# START OF Source excerpt

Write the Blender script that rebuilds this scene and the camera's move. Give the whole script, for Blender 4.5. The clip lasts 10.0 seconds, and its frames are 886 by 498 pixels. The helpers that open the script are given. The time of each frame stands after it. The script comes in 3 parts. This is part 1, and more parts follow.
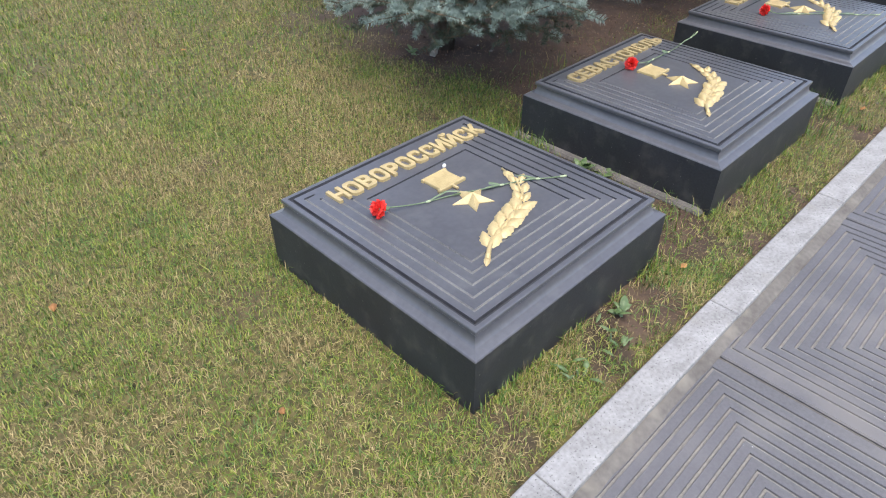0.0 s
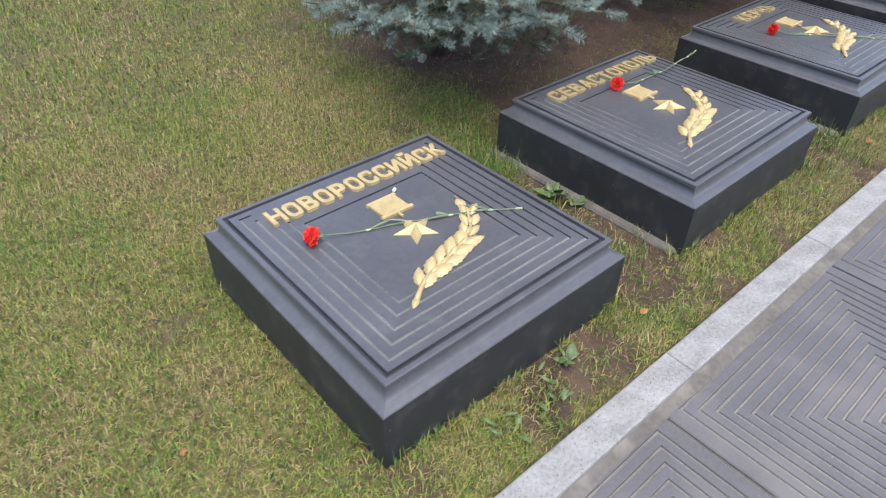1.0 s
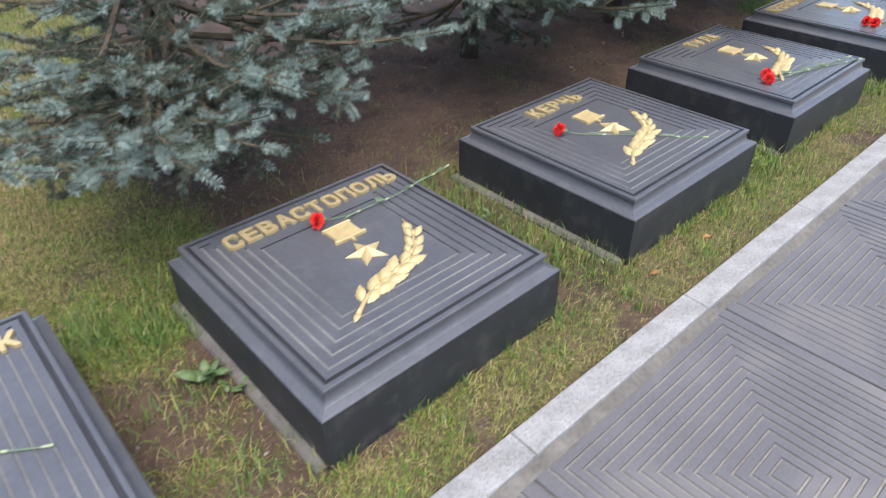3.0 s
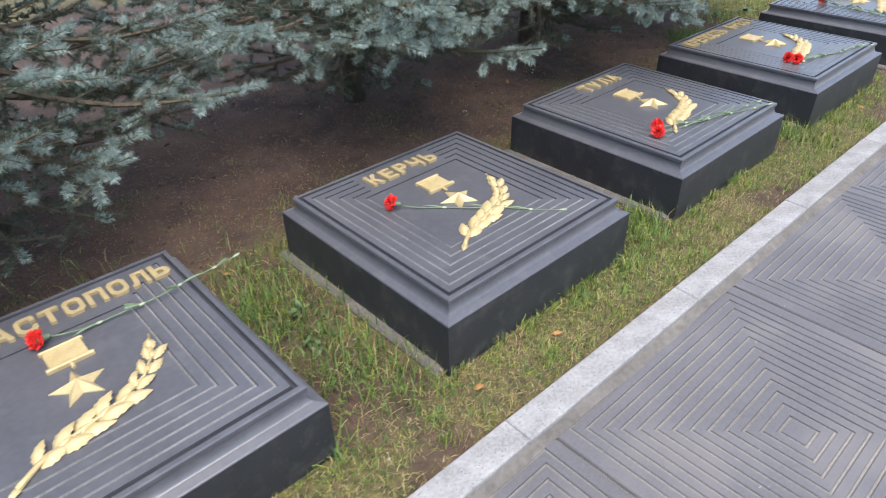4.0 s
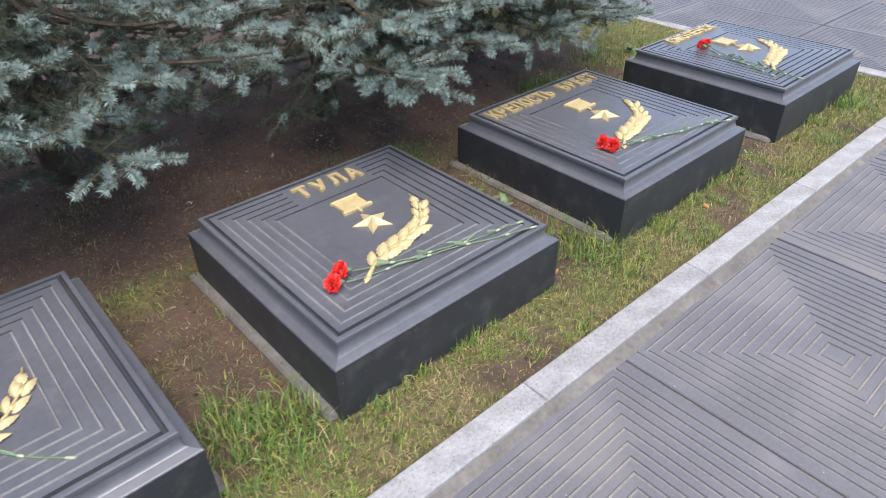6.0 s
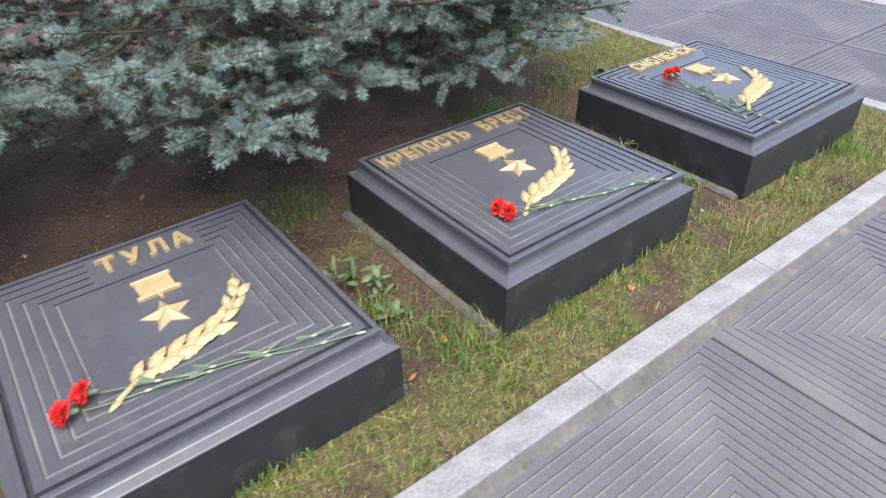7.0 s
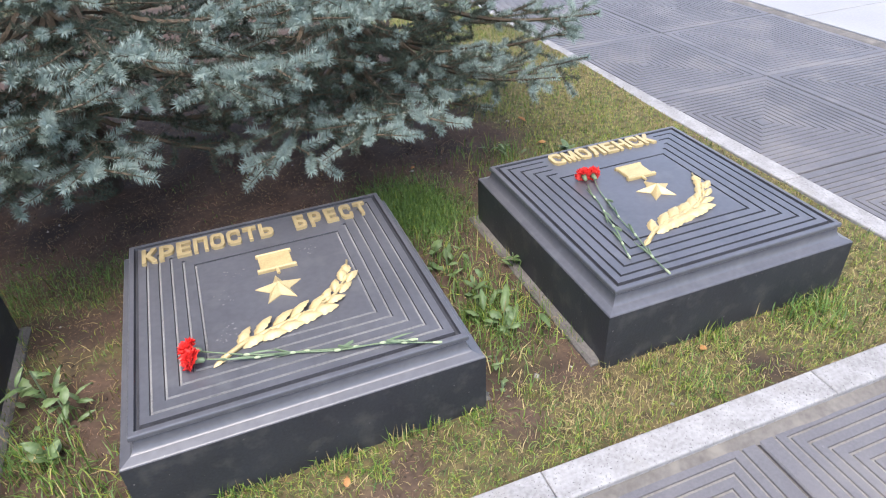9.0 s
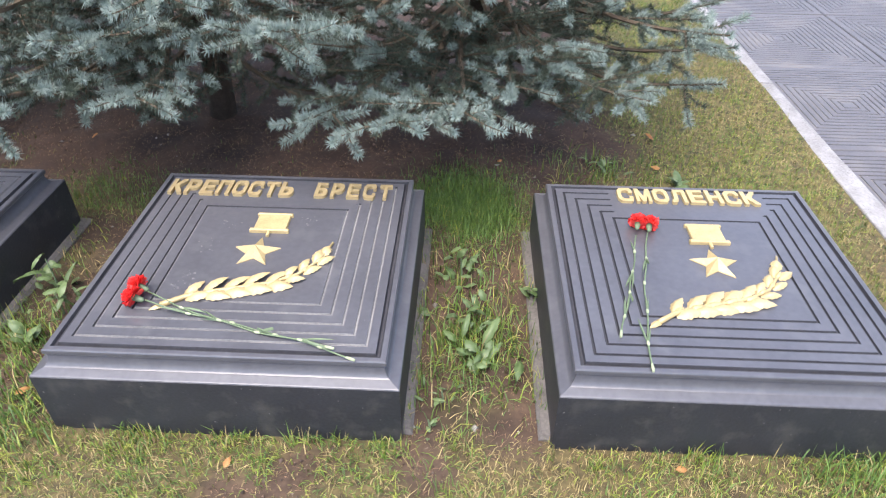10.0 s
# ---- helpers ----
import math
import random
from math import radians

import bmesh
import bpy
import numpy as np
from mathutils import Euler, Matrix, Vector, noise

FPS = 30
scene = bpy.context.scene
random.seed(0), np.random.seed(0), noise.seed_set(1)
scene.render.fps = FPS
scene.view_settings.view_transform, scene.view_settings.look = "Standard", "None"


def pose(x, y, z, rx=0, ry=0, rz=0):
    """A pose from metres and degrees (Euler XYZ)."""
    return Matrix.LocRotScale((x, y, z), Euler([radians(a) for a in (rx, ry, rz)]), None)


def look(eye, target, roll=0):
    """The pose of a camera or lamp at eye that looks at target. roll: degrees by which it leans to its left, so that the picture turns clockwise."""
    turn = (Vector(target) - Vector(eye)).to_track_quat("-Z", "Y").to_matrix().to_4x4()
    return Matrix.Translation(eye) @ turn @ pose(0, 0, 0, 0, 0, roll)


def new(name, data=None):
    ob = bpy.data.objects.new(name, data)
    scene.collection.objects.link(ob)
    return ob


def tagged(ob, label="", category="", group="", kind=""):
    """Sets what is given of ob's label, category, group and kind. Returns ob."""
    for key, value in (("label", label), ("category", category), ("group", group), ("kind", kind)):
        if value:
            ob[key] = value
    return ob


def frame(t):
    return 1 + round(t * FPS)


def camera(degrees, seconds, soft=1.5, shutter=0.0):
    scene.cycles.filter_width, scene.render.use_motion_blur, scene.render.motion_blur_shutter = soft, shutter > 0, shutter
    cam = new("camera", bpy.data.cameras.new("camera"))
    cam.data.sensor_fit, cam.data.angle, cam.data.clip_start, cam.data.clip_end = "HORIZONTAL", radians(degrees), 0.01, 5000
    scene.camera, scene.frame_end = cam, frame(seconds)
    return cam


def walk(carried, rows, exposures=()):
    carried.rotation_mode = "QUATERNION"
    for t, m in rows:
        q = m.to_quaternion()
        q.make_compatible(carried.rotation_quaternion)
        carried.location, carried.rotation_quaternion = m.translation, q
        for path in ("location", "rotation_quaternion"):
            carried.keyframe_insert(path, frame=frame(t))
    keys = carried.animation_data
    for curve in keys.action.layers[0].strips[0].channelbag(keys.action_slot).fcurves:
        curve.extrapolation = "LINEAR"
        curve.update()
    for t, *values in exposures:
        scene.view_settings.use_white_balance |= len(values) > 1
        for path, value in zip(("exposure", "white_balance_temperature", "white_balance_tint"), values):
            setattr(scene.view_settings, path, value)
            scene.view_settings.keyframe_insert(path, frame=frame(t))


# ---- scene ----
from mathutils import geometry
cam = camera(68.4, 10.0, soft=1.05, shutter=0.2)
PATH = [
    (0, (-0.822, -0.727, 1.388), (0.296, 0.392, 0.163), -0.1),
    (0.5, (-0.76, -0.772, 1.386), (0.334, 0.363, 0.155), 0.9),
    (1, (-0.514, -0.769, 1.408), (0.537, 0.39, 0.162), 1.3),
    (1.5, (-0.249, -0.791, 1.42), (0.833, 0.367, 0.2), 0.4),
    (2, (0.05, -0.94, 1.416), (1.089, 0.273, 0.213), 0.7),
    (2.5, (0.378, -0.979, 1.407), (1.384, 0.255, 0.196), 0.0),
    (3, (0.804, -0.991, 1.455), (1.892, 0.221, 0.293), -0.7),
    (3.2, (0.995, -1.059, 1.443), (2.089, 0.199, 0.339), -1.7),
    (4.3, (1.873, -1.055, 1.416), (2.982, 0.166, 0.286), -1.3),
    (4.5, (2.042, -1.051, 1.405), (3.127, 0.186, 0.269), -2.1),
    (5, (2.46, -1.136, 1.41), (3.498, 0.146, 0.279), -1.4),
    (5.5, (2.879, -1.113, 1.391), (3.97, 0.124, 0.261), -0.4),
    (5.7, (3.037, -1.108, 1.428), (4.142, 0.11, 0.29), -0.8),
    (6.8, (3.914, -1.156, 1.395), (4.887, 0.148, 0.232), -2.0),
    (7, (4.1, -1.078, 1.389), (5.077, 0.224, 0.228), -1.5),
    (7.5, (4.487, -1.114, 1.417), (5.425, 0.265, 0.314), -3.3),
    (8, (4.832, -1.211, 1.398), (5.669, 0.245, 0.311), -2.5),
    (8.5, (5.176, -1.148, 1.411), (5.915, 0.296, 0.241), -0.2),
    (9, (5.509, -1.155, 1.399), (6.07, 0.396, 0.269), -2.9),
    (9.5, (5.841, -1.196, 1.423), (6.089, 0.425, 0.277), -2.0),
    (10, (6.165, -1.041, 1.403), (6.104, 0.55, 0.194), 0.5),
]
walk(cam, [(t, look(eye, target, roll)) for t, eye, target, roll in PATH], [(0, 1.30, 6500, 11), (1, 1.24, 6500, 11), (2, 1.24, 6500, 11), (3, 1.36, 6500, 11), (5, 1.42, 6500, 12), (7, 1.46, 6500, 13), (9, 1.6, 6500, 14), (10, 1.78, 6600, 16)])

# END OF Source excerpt

### What is needed:
Write the material out again exactly as it appears, dropping the pictures.

### Finished exercise:
Write the Blender script that rebuilds this scene and the camera's move. Give the whole script, for Blender 4.5. The clip lasts 10.0 seconds, and its frames are 886 by 498 pixels. The helpers that open the script are given. The time of each frame stands after it. The script comes in 3 parts. This is part 1, and more parts follow.
0.0 s
1.0 s
3.0 s
4.0 s
6.0 s
7.0 s
9.0 s
10.0 s
# ---- helpers ----
import math
import random
from math import radians

import bmesh
import bpy
import numpy as np
from mathutils import Euler, Matrix, Vector, noise

FPS = 30
scene = bpy.context.scene
random.seed(0), np.random.seed(0), noise.seed_set(1)
scene.render.fps = FPS
scene.view_settings.view_transform, scene.view_settings.look = "Standard", "None"


def pose(x, y, z, rx=0, ry=0, rz=0):
    """A pose from metres and degrees (Euler XYZ)."""
    return Matrix.LocRotScale((x, y, z), Euler([radians(a) for a in (rx, ry, rz)]), None)


def look(eye, target, roll=0):
    """The pose of a camera or lamp at eye that looks at target. roll: degrees by which it leans to its left, so that the picture turns clockwise."""
    turn = (Vector(target) - Vector(eye)).to_track_quat("-Z", "Y").to_matrix().to_4x4()
    return Matrix.Translation(eye) @ turn @ pose(0, 0, 0, 0, 0, roll)


def new(name, data=None):
    ob = bpy.data.objects.new(name, data)
    scene.collection.objects.link(ob)
    return ob


def tagged(ob, label="", category="", group="", kind=""):
    """Sets what is given of ob's label, category, group and kind. Returns ob."""
    for key, value in (("label", label), ("category", category), ("group", group), ("kind", kind)):
        if value:
            ob[key] = value
    return ob


def frame(t):
    return 1 + round(t * FPS)


def camera(degrees, seconds, soft=1.5, shutter=0.0):
    scene.cycles.filter_width, scene.render.use_motion_blur, scene.render.motion_blur_shutter = soft, shutter > 0, shutter
    cam = new("camera", bpy.data.cameras.new("camera"))
    cam.data.sensor_fit, cam.data.angle, cam.data.clip_start, cam.data.clip_end = "HORIZONTAL", radians(degrees), 0.01, 5000
    scene.camera, scene.frame_end = cam, frame(seconds)
    return cam


def walk(carried, rows, exposures=()):
    carried.rotation_mode = "QUATERNION"
    for t, m in rows:
        q = m.to_quaternion()
        q.make_compatible(carried.rotation_quaternion)
        carried.location, carried.rotation_quaternion = m.translation, q
        for path in ("location", "rotation_quaternion"):
            carried.keyframe_insert(path, frame=frame(t))
    keys = carried.animation_data
    for curve in keys.action.layers[0].strips[0].channelbag(keys.action_slot).fcurves:
        curve.extrapolation = "LINEAR"
        curve.update()
    for t, *values in exposures:
        scene.view_settings.use_white_balance |= len(values) > 1
        for path, value in zip(("exposure", "white_balance_temperature", "white_balance_tint"), values):
            setattr(scene.view_settings, path, value)
            scene.view_settings.keyframe_insert(path, frame=frame(t))


# ---- scene ----
from mathutils import geometry
cam = camera(68.4, 10.0, soft=1.05, shutter=0.2)
PATH = [
    (0, (-0.822, -0.727, 1.388), (0.296, 0.392, 0.163), -0.1),
    (0.5, (-0.76, -0.772, 1.386), (0.334, 0.363, 0.155), 0.9),
    (1, (-0.514, -0.769, 1.408), (0.537, 0.39, 0.162), 1.3),
    (1.5, (-0.249, -0.791, 1.42), (0.833, 0.367, 0.2), 0.4),
    (2, (0.05, -0.94, 1.416), (1.089, 0.273, 0.213), 0.7),
    (2.5, (0.378, -0.979, 1.407), (1.384, 0.255, 0.196), 0.0),
    (3, (0.804, -0.991, 1.455), (1.892, 0.221, 0.293), -0.7),
    (3.2, (0.995, -1.059, 1.443), (2.089, 0.199, 0.339), -1.7),
    (4.3, (1.873, -1.055, 1.416), (2.982, 0.166, 0.286), -1.3),
    (4.5, (2.042, -1.051, 1.405), (3.127, 0.186, 0.269), -2.1),
    (5, (2.46, -1.136, 1.41), (3.498, 0.146, 0.279), -1.4),
    (5.5, (2.879, -1.113, 1.391), (3.97, 0.124, 0.261), -0.4),
    (5.7, (3.037, -1.108, 1.428), (4.142, 0.11, 0.29), -0.8),
    (6.8, (3.914, -1.156, 1.395), (4.887, 0.148, 0.232), -2.0),
    (7, (4.1, -1.078, 1.389), (5.077, 0.224, 0.228), -1.5),
    (7.5, (4.487, -1.114, 1.417), (5.425, 0.265, 0.314), -3.3),
    (8, (4.832, -1.211, 1.398), (5.669, 0.245, 0.311), -2.5),
    (8.5, (5.176, -1.148, 1.411), (5.915, 0.296, 0.241), -0.2),
    (9, (5.509, -1.155, 1.399), (6.07, 0.396, 0.269), -2.9),
    (9.5, (5.841, -1.196, 1.423), (6.089, 0.425, 0.277), -2.0),
    (10, (6.165, -1.041, 1.403), (6.104, 0.55, 0.194), 0.5),
]
walk(cam, [(t, look(eye, target, roll)) for t, eye, target, roll in PATH], [(0, 1.30, 6500, 11), (1, 1.24, 6500, 11), (2, 1.24, 6500, 11), (3, 1.36, 6500, 11), (5, 1.42, 6500, 12), (7, 1.46, 6500, 13), (9, 1.6, 6500, 14), (10, 1.78, 6600, 16)])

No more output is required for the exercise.